The signatories alleged that such a disproportionate focus on Israel harms US national security interests, as it has led the centers, for instance, “to either ignore or understate the impact of the Syrian revolt against Assad and the rise of ISIS, and to ignore or understate the expansion of Iranian hegemony in Iraq, Syria, Lebanon, Yemen, and Afghanistan.”

“These analytical failures cost America both lives and billions of dollars,” and also have an impact on the wider population, the groups wrote.

Title VI requires centers to conduct “public outreach” efforts, such as K-12 teacher training programs, meaning that the public is also exposed to “politicized materials” with little or no oversight, the coalition asserted. “Consequently, students too young to recognize biases are indoctrinated and arrive at college predisposed to accept politicized interpretations of the Middle East.”

The groups emphasized that Congress should not silence the viewpoints currently being promoted in these programs, but rather ensure that others are also heard, per federal law. They encouraged the HELP Committee to adopt reforms laid out in the HEA reauthorization bill that passed the House Education and Workforce Committee in December, dubbed the PROSPER Act.

These include requiring Title VI recipients to annually report on their efforts to uphold viewpoint diversity, and barring grantees from promoting “views that are discriminatory towards any group, religion, or population of people.”

They also called for defining key terms in Title VI to improve enforcement, and requiring the Department of Education to score Title VI applications on their success in encouraging viewpoint diversity.

“Studies have repeatedly shown that Federal funds are being used by our nation’s top universities to promote one-sided, and often anti-Semitic, programming that masquerades as scholarship,” said Tammi Rossman-Benjamin, director of the campus watchdog AMCHA Initiative, which signed the letter. “It violates the law and completely distorts the scholarly and educational mission of the university.”

The Louis D. Brandeis Center for Human Rights Under Law, another signatory, stressed that the reforms will help ensure “that students are exposed to the widest range of viewpoints, research, and scholarship.”

“This should be welcome news to those universities that embrace freedom of speech and academic freedom — and a wakeup call to those that do not,” said Alyza Lewin, the center’s director of policy.

MESA, which did not respond to requests for comment by press time, has previously rejected charges that federally-funded Middle East studies centers are steeped in anti-Israel bias. Amy Newhall, MESA’s executive director, dismissed a 2014 statement issued on Title VI by several of the same signatories behind Wednesday’s letter as a “politically motivated [attack] on scholars and academic institutions.”

“MSA resolutely opposes all forms of hate speech and discrimination, including anti-Semitism,” and supports action in response to such incidents on campus, she told Inside Higher Ed.

Newhall accused “partisan political groups based outside academia” of aiming “to shut down open discussion of issues of public concern by demonizing academic and other critics of Israel, Zionism, and U.S. policy in the Middle East, in many cases by tarring them with the brush of anti-Semitism.”

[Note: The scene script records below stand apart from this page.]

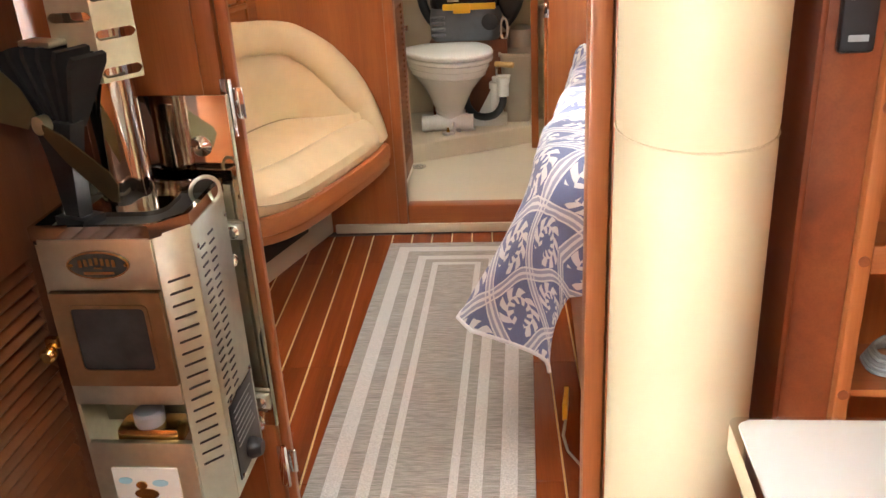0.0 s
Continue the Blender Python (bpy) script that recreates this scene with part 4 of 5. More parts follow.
# waste bin and brush
bin_ = thing("waste_bin", "taupe plastic waste bin", "bin", CF @ pose(0.065, 4.44, 0.13))
part("tub", stack([[(x, y, z) for x, y in rounded(-w, w, -d, d, 0.025)] for w, d, z in [(0.058, 0.050, 0.0), (0.060, 0.052, 0.01), (0.078, 0.066, 0.31), (0.086, 0.074, 0.312), (0.086, 0.074, 0.325), (0.076, 0.064, 0.327), (0.06, 0.05, 0.05)]]), M_taupe, bin_)
solid("round_canister", moved(lathe([(0.06, 0), (0.066, 0.02), (0.066, 0.36), (0.055, 0.40), (0.03, 0.415)], 24), pose(0, 0, 0)), M_taupe, "taupe plastic canister with a rounded top", "canister", CF @ pose(0.085, 4.60, 0.13))
brush = thing("toilet_brush", "white plastic brush with a loop handle", "brush", CF @ pose(0.005, 4.43, 0.145))
part("stem", tube([(0, 0, 0), (0.0, 0, 0.28), (0.002, 0, 0.36)], 0.007, 10), M_plastic_w, brush)
part("loop", tube([(0.002 + 0.016 * math.sin(2 * math.pi * i / 16), 0, 0.415 - 0.048 * math.cos(2 * math.pi * i / 16)) for i in range(16)], 0.006, 8, closed=True), M_plastic_w, brush)
solid("wood_step", box(-0.34, 0.02, 4.42, 4.60, 0.13, 0.515, 0.006), M_cabinet, "low teak box behind the toilet", "step", CF)

# vacuum
vac = thing("wet_dry_vacuum", "black and grey shop vacuum with a yellow latch", "vacuum cleaner", CF @ pose(-0.17, 4.50, 0.515))
part("tank", stack([[(x, y, z) for x, y in rounded(-w, w, -d, d, 0.05)] for w, d, z in [(0.15, 0.10, 0.0), (0.162, 0.11, 0.02), (0.165, 0.112, 0.10), (0.158, 0.108, 0.14), (0.150, 0.104, 0.15)]]), M_plastic_g, vac, "grey plastic tank")
part("motor_head", stack([[(x, y, z) for x, y in rounded(-w, w, -d, d, 0.05)] for w, d, z in [(0.156, 0.108, 0.15), (0.160, 0.112, 0.17), (0.158, 0.110, 0.20), (0.150, 0.102, 0.24), (0.132, 0.088, 0.275), (0.105, 0.070, 0.300), (0.06, 0.045, 0.312)]]), M_gloss_k, vac, "glossy black lid")
part("handle", tube([(-0.10, 0, 0.27), (-0.085, 0, 0.33), (-0.03, 0, 0.350), (0.04, 0, 0.340), (0.09, 0, 0.295), (0.10, 0, 0.25)], 0.017, 12), M_plastic_k, vac)
part("band", box(-0.098, 0.142, -0.118, -0.100, 0.142, 0.170, 0.004), M_yellow, vac, "yellow band")
part("latch", box(-0.050, 0.028, -0.126, -0.112, 0.128, 0.172, 0.004), M_yellow, vac, "yellow latch")
part("sticker", box(-0.075, -0.025, -0.1115, -0.1085, 0.180, 0.222), M_paper, vac, "pale printed label", smooth=False)
for i in range(5):
    part("sticker_line", box(-0.070, -0.030, -0.1125, -0.1112, 0.186 + 0.007 * i, 0.188 + 0.007 * i), M_plastic_g, vac, smooth=False)
for i in range(4):
    part("rib", box(-0.155, -0.09, -0.118, -0.106, 0.025 + 0.026 * i, 0.040 + 0.026 * i, 0.005), M_plastic_g, vac)
cord = bmesh.new()
for i in range(4):
    tube([((0.085 - 0.008 * i) * math.cos(2 * math.pi * k / 24) + 0.01 * math.sin(2.0 * i), -0.035 + (0.050 - 0.004 * i) * math.sin(2 * math.pi * k / 24), 0.302 + 0.010 * i + 0.012 * math.sin(2 * math.pi * k / 12 + i)) for k in range(24)], 0.0065, 7, cord, closed=True)
part("cord", cord, M_rubber, vac, "wound black mains cord")
part("tank_boss", moved(lathe([(0.040, 0.0), (0.038, 0.006), (0.020, 0.008)], 20), pose(0.115, -0.108, 0.085, 90, 0, 0)), M_plastic_k, vac, "dark round boss")
hose = solid("vacuum_hose", tube([(0.02 + 0.232 * math.cos(radians(a)), 0.06 - 0.05 * math.sin(radians(a)) ** 2, 0.20 + 0.21 * math.sin(radians(a))) for a in range(-50, 235, 6)], 0.022, 14), M_rubber, "black ribbed hose looped over the vacuum", "hose", CF @ pose(-0.17, 4.50, 0.515))
nozzle = solid("vacuum_nozzle", stack([[(x, y, z) for x, y in rounded(-w, w, -0.03, 0.03, 0.02)] for w, z in [(0.055, 0.0), (0.058, 0.02), (0.04, 0.06), (0.022, 0.10), (0.022, 0.16)]]), M_plastic_k, "black vacuum floor nozzle", "nozzle", CF @ pose(0.06, 4.47, 0.64, 0, -50, 0))

# vanity
van = thing("vanity_cabinet", "white vanity cabinet with a teak louvred door", "cabinet", CF)
part("body", prism([(-0.80, 3.42), (-0.375, 3.42), (-0.372, 3.80), (-0.80, 3.86)], 0.10, 0.95), M_white, van, smooth=False)
part("top", prism([(-0.80, 3.42), (-0.368, 3.42), (-0.352, 3.82), (-0.38, 3.86), (-0.80, 3.90)], 0.95, 0.975, "z", 0.004), M_white, van)
part("top_edge", sweep([(0, 0.938), (0.012, 0.938), (0.014, 0.95), (0.012, 0.976), (0, 0.978)], [(-0.80, 3.90, 0), (-0.38, 3.86, 0), (-0.354, 3.82, 0), (-0.370, 3.42, 0)]), M_wood_y, van)
part("fiddle", sweep([(0, 0.975), (0.014, 0.975), (0.014, 1.00), (0.007, 1.006), (0, 1.0)], [(-0.62, 3.86, 0), (-0.44, 3.80, 0), (-0.40, 3.70, 0), (-0.40, 3.42, 0)]), M_wood_y, van)
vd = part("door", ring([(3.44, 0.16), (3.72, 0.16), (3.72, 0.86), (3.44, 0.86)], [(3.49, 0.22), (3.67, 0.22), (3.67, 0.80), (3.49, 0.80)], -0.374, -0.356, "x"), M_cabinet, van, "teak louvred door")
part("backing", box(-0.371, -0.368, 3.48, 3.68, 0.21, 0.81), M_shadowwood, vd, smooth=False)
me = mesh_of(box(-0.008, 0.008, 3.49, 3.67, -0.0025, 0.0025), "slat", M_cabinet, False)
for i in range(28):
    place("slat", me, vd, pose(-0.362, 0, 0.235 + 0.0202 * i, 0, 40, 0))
part("knob", moved(lathe([(0.012, 0), (0.013, 0.004), (0.010, 0.009), (0.012, 0.015), (0.004, 0.018)], 16), pose(-0.356, 3.695, 0.70, 0, 90, 0)), M_chrome, vd, "small chrome knob")

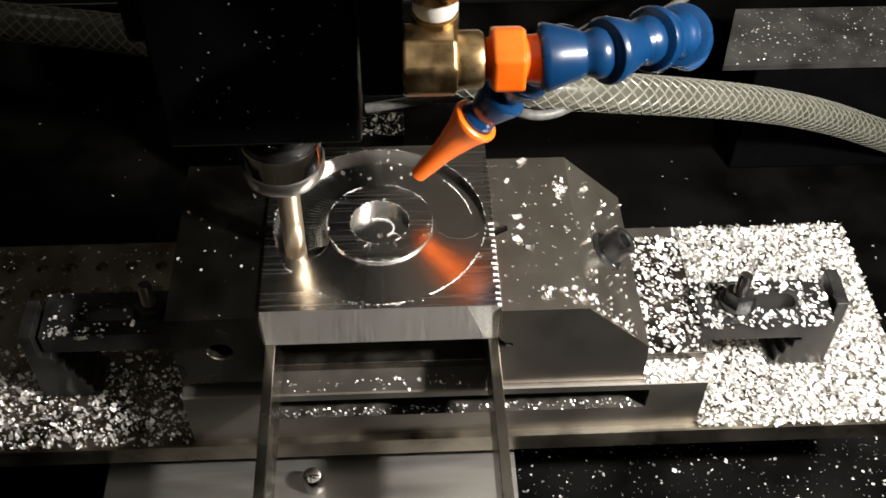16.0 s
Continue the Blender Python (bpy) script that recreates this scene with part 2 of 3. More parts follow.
def prism(profile, y0, y1, bevel=0.0006, bm=None):
    """An x-z outline drawn out along y."""
    own = bmesh.new()
    face = own.faces.new([own.verts.new((x, y0, z)) for x, z in profile])
    out = bmesh.ops.extrude_face_region(own, geom=[face])["geom"]
    bmesh.ops.translate(own, vec=(0, y1 - y0, 0), verts=[g for g in out if isinstance(g, bmesh.types.BMVert)])
    bmesh.ops.recalc_face_normals(own, faces=own.faces[:])
    if bevel:
        bmesh.ops.bevel(own, geom=own.edges[:], offset=bevel, segments=1, affect="EDGES")
    return merge(bm, own)


def prism_xy(outline, z0, z1):
    """A flat plate of any outline."""
    bm = bmesh.new()
    face = bm.faces.new([bm.verts.new((x, y, z0)) for x, y in outline])
    out = bmesh.ops.extrude_face_region(bm, geom=[face])["geom"]
    bmesh.ops.translate(bm, vec=(0, 0, z1 - z0), verts=[g for g in out if isinstance(g, bmesh.types.BMVert)])
    bmesh.ops.recalc_face_normals(bm, faces=bm.faces[:])
    return bm


def lathe(profile, n=40, bm=None, m=None, caps=True, squash=None):
    """Rings of (radius, z) round the z axis."""
    own = bmesh.new()
    rings = []
    for r, z in profile:
        rings.append([own.verts.new((r * math.cos(2 * math.pi * k / n), r * math.sin(2 * math.pi * k / n), z)) for k in range(n)])
    for a, b in zip(rings, rings[1:]):
        for k in range(n):
            own.faces.new((a[k], a[(k + 1) % n], b[(k + 1) % n], b[k]))
    if caps:
        own.faces.new(rings[0][::-1])
        own.faces.new(rings[-1])
    bmesh.ops.recalc_face_normals(own, faces=own.faces[:])
    if m:
        bmesh.ops.transform(own, matrix=m, verts=own.verts[:])
    return merge(bm, own)


def aim(a, b):
    """A pose at a whose z axis points to b."""
    d = Vector(b) - Vector(a)
    return Matrix.Translation(a) @ d.to_track_quat("Z", "Y").to_matrix().to_4x4()


def spline(points, steps):
    """A Catmull-Rom line through the points."""
    p = [Vector(q) for q in points]
    p = [2 * p[0] - p[1]] + p + [2 * p[-1] - p[-2]]
    out = []
    for a, b, c, d in zip(p, p[1:], p[2:], p[3:]):
        for k in range(steps):
            t = k / steps
            out.append(0.5 * (2 * b + (c - a) * t + (2 * a - 5 * b + 4 * c - d) * t * t + (3 * b - a - 3 * c + d) * t ** 3))
    return out + [p[-2]]


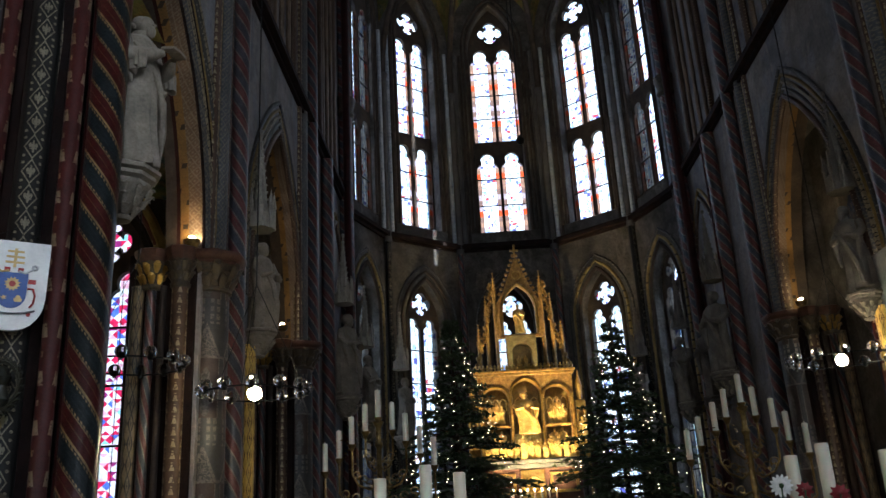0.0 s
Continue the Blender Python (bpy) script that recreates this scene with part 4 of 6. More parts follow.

“They are even willing to threaten federal funding for university-based Middle East studies centers,” she said, “which have a long and distinguished history of providing the United States with thousands of people trained in the languages, politics, cultures and histories of this critical region.”

The HELP Committee will hold its fourth hearing on reauthorizing the HEA on Tuesday. Sen. Alexander has indicted that he wants to have the Senate reauthorization bill prepared “by early spring.”